> _TASK_
Begin with the line that contains "carried.keyframe_insert(path, frame=frame(t))" and continue down through the line that contains "scene.view_settings.keyframe_insert(path, frame=frame(t))"; reproduce those lines exactly and only those.
--- START INPUT FOR THIS TASK ---
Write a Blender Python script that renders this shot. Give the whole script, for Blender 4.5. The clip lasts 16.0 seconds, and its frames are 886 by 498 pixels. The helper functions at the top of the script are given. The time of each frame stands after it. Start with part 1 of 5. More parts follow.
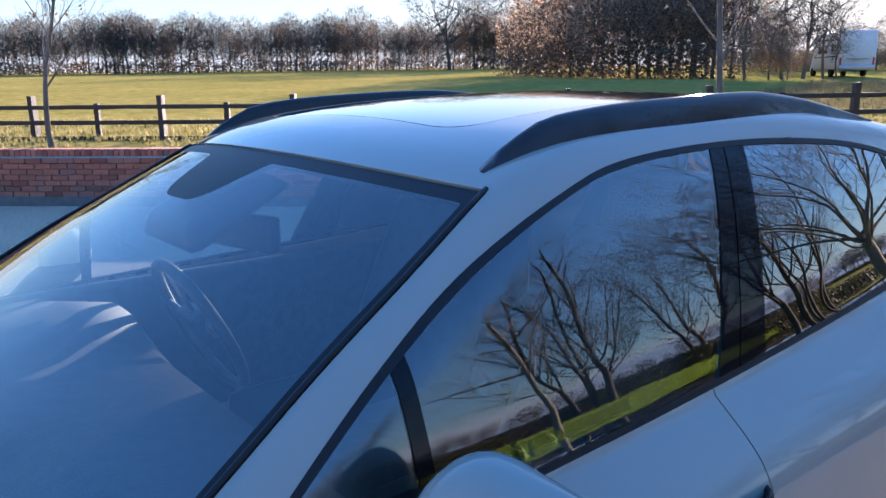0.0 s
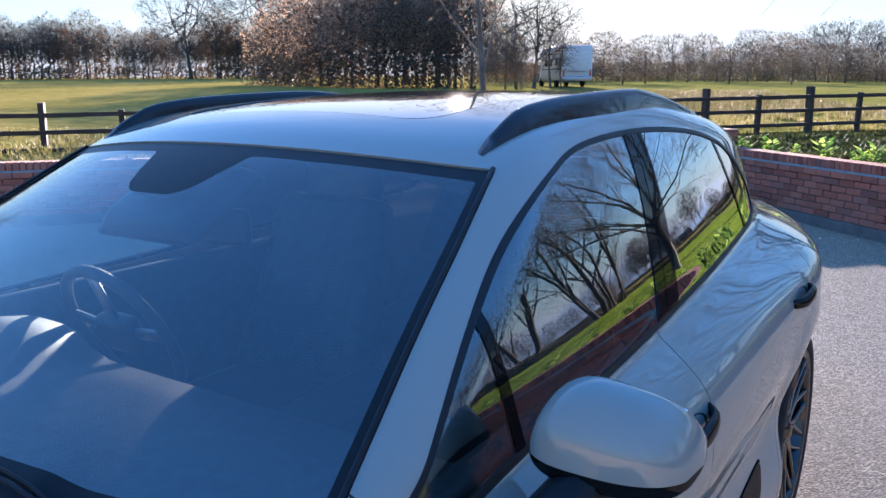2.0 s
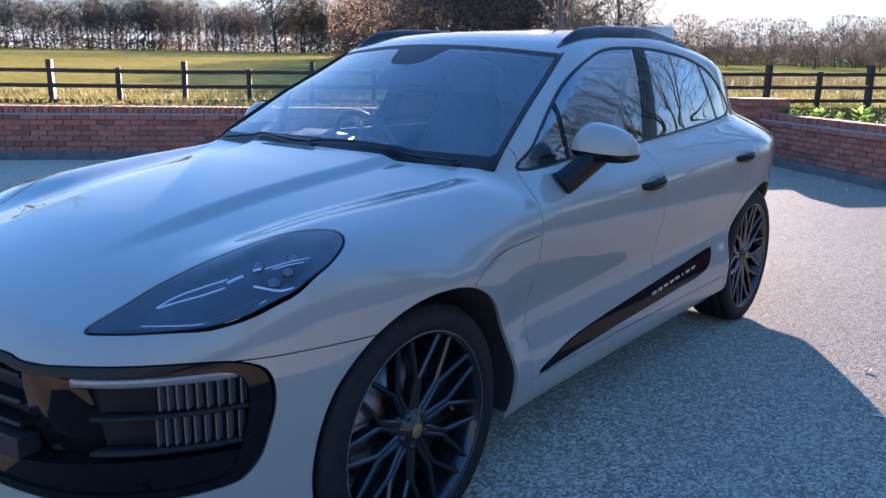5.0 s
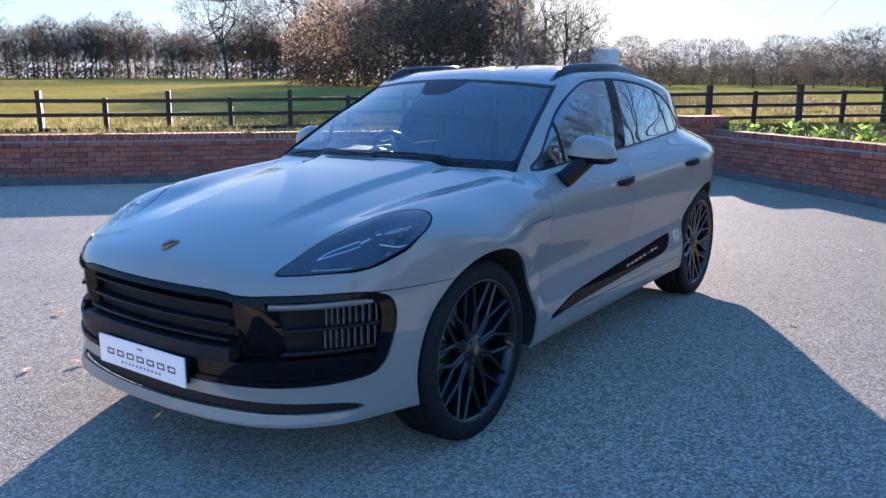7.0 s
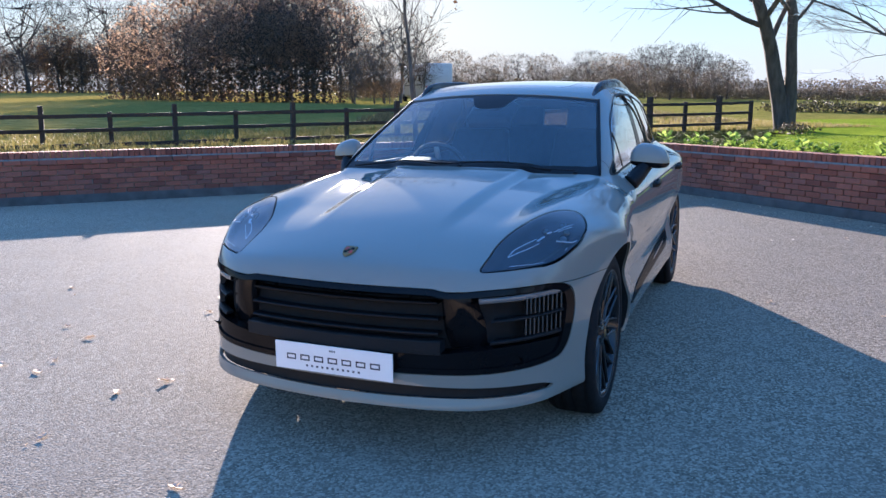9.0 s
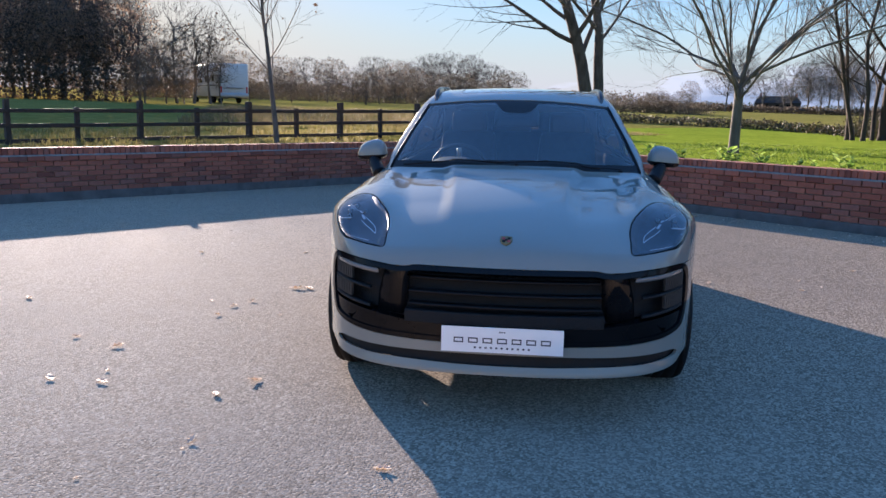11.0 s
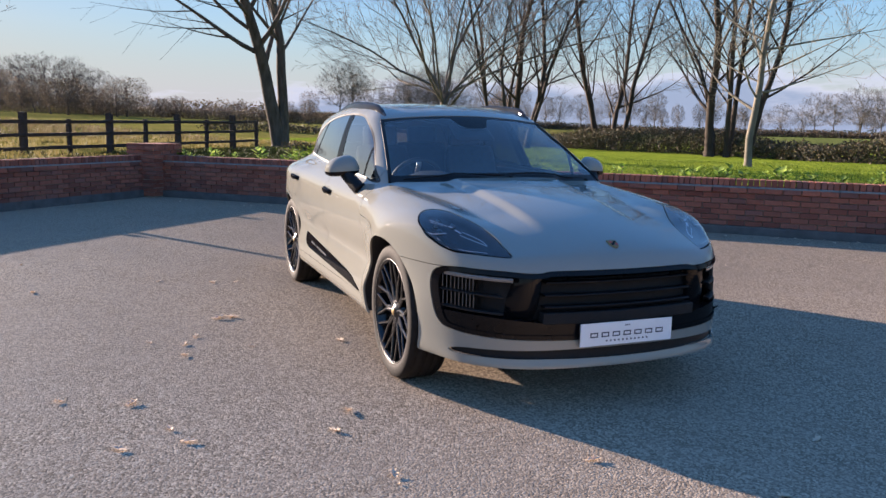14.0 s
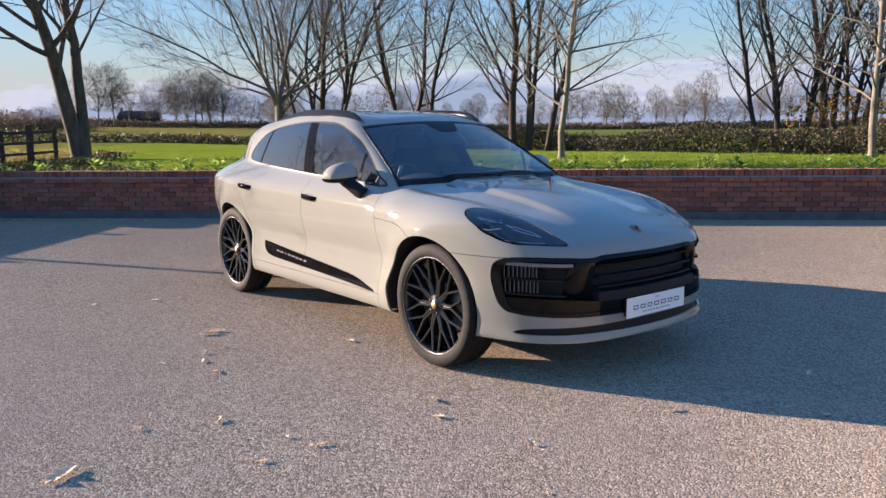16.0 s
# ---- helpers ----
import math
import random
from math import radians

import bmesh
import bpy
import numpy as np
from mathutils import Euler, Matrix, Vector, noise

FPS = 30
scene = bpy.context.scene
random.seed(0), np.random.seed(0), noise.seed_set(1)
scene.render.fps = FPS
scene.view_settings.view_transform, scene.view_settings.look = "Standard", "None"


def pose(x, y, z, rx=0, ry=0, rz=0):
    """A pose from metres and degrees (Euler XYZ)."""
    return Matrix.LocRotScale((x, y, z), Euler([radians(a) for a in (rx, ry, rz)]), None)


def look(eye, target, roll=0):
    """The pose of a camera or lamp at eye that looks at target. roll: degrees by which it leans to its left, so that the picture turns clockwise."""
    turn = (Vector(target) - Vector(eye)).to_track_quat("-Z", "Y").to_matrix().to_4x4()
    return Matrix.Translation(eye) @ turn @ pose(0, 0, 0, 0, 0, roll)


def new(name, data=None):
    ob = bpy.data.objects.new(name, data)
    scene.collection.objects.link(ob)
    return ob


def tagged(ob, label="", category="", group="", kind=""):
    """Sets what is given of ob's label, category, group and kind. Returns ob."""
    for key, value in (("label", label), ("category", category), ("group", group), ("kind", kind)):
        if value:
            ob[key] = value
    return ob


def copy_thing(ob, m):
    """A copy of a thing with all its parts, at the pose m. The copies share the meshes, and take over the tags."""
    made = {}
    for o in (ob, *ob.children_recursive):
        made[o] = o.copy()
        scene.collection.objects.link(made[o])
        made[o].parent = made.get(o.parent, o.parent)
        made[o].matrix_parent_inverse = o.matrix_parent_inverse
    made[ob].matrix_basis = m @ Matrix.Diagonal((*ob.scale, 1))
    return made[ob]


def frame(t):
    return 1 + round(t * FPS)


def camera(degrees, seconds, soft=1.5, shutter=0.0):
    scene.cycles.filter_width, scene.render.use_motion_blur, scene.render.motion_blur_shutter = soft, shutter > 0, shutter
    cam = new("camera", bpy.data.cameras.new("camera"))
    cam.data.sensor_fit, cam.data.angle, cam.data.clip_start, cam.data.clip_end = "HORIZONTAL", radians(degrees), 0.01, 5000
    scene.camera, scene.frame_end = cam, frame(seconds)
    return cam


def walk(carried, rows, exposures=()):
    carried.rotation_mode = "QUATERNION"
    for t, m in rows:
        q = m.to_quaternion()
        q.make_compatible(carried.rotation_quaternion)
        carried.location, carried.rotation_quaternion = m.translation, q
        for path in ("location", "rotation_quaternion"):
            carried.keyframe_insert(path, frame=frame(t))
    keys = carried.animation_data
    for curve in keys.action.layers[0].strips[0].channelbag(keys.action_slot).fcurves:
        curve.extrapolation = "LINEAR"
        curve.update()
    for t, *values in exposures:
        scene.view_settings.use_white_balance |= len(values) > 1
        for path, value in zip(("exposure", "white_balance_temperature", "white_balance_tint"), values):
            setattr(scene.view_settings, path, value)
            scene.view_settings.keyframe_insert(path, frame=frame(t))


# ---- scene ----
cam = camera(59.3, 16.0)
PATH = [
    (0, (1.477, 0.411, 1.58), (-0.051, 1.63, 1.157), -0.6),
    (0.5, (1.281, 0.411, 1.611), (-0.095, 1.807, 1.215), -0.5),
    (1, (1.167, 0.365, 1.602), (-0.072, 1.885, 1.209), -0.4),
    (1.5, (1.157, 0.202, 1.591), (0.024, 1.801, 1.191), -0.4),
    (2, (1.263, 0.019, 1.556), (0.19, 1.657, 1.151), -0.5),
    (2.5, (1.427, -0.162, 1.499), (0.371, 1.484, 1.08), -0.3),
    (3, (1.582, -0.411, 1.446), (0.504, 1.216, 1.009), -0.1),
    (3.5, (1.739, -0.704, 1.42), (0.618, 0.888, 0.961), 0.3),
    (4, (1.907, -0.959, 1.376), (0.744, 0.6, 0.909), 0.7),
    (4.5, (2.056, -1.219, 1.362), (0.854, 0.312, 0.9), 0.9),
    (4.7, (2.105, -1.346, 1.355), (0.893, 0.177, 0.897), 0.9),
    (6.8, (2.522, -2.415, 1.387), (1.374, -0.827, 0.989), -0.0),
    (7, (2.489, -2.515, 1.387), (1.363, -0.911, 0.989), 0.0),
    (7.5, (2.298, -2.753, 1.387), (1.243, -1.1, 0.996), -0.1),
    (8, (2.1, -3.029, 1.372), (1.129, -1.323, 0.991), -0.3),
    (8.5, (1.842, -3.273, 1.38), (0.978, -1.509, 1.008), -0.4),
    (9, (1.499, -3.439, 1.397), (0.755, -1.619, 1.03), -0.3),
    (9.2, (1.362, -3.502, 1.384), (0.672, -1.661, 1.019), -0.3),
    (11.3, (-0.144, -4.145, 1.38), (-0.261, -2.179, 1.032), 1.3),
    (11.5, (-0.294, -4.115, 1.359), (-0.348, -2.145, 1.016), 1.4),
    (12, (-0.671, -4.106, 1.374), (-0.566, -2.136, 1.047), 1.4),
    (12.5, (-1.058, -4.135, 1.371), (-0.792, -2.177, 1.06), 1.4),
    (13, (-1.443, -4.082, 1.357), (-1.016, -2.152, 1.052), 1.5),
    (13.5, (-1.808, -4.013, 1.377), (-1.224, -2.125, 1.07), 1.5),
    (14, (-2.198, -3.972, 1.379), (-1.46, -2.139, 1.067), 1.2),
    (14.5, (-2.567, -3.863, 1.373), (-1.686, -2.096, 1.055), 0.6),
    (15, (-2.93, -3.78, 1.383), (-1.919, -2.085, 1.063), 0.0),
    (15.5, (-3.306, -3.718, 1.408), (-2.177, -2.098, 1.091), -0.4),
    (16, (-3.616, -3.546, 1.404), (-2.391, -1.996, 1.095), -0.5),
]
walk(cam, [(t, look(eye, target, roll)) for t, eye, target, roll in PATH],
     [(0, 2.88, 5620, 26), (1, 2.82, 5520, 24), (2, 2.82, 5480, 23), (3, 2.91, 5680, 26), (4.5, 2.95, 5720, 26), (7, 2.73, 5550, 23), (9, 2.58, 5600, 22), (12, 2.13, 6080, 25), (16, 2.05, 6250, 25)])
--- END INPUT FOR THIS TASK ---
--- START INPUT FOR THIS TASK ---
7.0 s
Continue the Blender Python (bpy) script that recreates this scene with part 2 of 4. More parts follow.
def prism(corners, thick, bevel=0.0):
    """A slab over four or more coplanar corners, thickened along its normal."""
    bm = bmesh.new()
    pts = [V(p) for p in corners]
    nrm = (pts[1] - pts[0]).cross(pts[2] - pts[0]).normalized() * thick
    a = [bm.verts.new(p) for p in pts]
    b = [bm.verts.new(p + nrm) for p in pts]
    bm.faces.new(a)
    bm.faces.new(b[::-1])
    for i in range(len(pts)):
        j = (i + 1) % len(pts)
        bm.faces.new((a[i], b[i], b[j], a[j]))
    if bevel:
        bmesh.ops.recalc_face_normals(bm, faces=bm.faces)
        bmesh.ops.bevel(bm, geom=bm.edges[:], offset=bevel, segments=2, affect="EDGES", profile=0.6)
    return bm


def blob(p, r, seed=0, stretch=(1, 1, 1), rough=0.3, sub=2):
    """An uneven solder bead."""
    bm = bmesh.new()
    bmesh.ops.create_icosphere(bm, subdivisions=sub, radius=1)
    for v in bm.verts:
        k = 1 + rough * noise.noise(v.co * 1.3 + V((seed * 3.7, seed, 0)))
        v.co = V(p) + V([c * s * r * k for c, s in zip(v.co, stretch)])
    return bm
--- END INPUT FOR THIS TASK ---
> _FINISHED ANSWER_
            carried.keyframe_insert(path, frame=frame(t))
    keys = carried.animation_data
    for curve in keys.action.layers[0].strips[0].channelbag(keys.action_slot).fcurves:
        curve.extrapolation = "LINEAR"
        curve.update()
    for t, *values in exposures:
        scene.view_settings.use_white_balance |= len(values) > 1
        for path, value in zip(("exposure", "white_balance_temperature", "white_balance_tint"), values):
            setattr(scene.view_settings, path, value)
            scene.view_settings.keyframe_insert(path, frame=frame(t))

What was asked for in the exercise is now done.